Let’s forget Erratic Kanye and Remember ‘808s & Heartbreak’ 10 Years Later
Somewhere far along this road, Kanye lost his soul.
Or at least that’s been the conversation since the rap icon aligned himself with President Donald Trump last month, tweeting how they were “brothers” who shared “dragon energy,” as West posed with a “Make America Great Again” hat signed by Trump himself.
For some fans, Ye’s latest erratic spree — complete with the proclamation that African slaves made a choice to be enslaved in the United States — was a finally a bridge too far for the notoriously controversial mogul, while others wrote off the online rant as a publicity stunt or some sort of overblown performance-art piece conjured to promote his upcoming album, Love Everyone, due out June 1.
Whatever the case, between West’s baffling political barbs, televised award-show harangues and unspeakably famous in-laws, it’s become increasingly challenging to separate Kanye’s ego from his musicianship, and all the groundwork that his music — arguably the most significant rap songbook penned this century — has laid for the current generation of superstar rhymers.
Like it or not, Drake probably isn’t Drake, Post Malone definitely isn’t Post Malone, and hip-hop almost certainly isn’t the dominant genre of American music in 2018 without West and his super-sized influence. But that’s an exceedingly broad statement, isn’t it — like something West himself would shout down onto the haters from his floating Pablo stage. When we say “influence,” what do we actually mean?
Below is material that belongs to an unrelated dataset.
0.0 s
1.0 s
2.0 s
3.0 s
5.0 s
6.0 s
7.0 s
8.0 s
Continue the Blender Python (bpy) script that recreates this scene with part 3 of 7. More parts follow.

Today, nearly ten years removed from its original release, we’re talking about 808s & Heartbreak, West’s brilliantly striking electro-pop experiment that not only played anti-hero to his acclaimed collegiate trilogy but began the demolition between rap, pop and EDM genre lines in earnest. It was a record that drew a blueprint for hip-hop in the 2010s, where minimalism and melancholy could prove just as propulsive as boom-bap and classic gangster bravado, and where oft-maligned auto-tune could weaponize a voice and reshape it as a compelling new instrument.
Heartbreak is easily West’s most under-appreciated album, a largely forgotten journey deep into the digital jungle, stashed between two Yeezy hallmarks in Graduation (2007) and My Beautiful Dark Twisted Fantasy (2010). And it’s a stark reminder that below all the recent head-shaking hijinks lies one of the most explosively creative minds of this rap generation.
Released in November 2008, just 14 months after the mammoth success of Graduation and amid his globe-trotting Glow In The Dark tour, Heartbreak was the first Kanye product to drop after the sudden death of his mother, Donda, following complications from liposuction surgery in late 2007. While he chose not to address that specific anguish until the album’s final track, a devastating live freestyle called “Pinocchio Story,” he channels his grief into the LP’s encompassing theme of lost love, masking the first 45 minutes of music as a break-up album (granted, he had parted with then-fiancée Alexis Phifer around this time as well).
“808s came from suffering multitude losses at the same time—it’s like losing an arm and a leg and having to find a way to keep walking through it,” West said in an interview around this time.
Yet considering such a dramatic sonic departure from his previous three records, West could’ve been rap-singing about Cheerios and still would’ve raised eyebrows. The use of auto-tune, synth-bass and mechanized beats — created largely through the Roland TR-808 drum machine, a staple in the current “trap” super-trend — on Heartbreak is conceptual bordering on insistent, and was as overt a risk as West has ever taken with his music, though the rest of the genre would soon catch up.
Experimentalism in hip-hop has ballooned since the release of Heartbreak, where Drake, Kid Cudi, and Frank Ocean have all followed a similar path of introspection — while West himself has ventured into full-on auteur-ism. Drake is even quoted in 2009, at the outset of his hip-hop career, saying West was “the most influential person” on his sound. And of course, artists like Travis Scott have continued to use auto-tune as a defining characteristic in their aesthetic.
Though Heartbreak is somehow still a melodically lush record, especially on tracks lost to time after the immense success of sparser singles “Heartless” and “Love Lockdown.” Don’t sleep on the addictive bass riff to “Paranoid,” which sounds like a Black Eyed Peas B-side or the triumphant hook to “RoboCop” with its orchestral strings and bells — was that an electric triangle or a glockenspiel we heard?
Ultimately, no rapper this century has been portrayed as even remotely as audacious as West, and while we scoff at Kanye circa 2018 and await whatever wild thing comes out of his mouth next, let’s just try and remember that plenty of creative good has come from his bombastic persona as well. And even if all of Love Everyone is just seven tracks of trolling “poop-diddy, whoop-scoop” lyrics, at least the longtime Kanye fans can revel in this 10-year anniversary, when an artist was faced with the greatest emotional traumas of his life and morphed his shattered soul into a piece of wondrous millennial art-pop.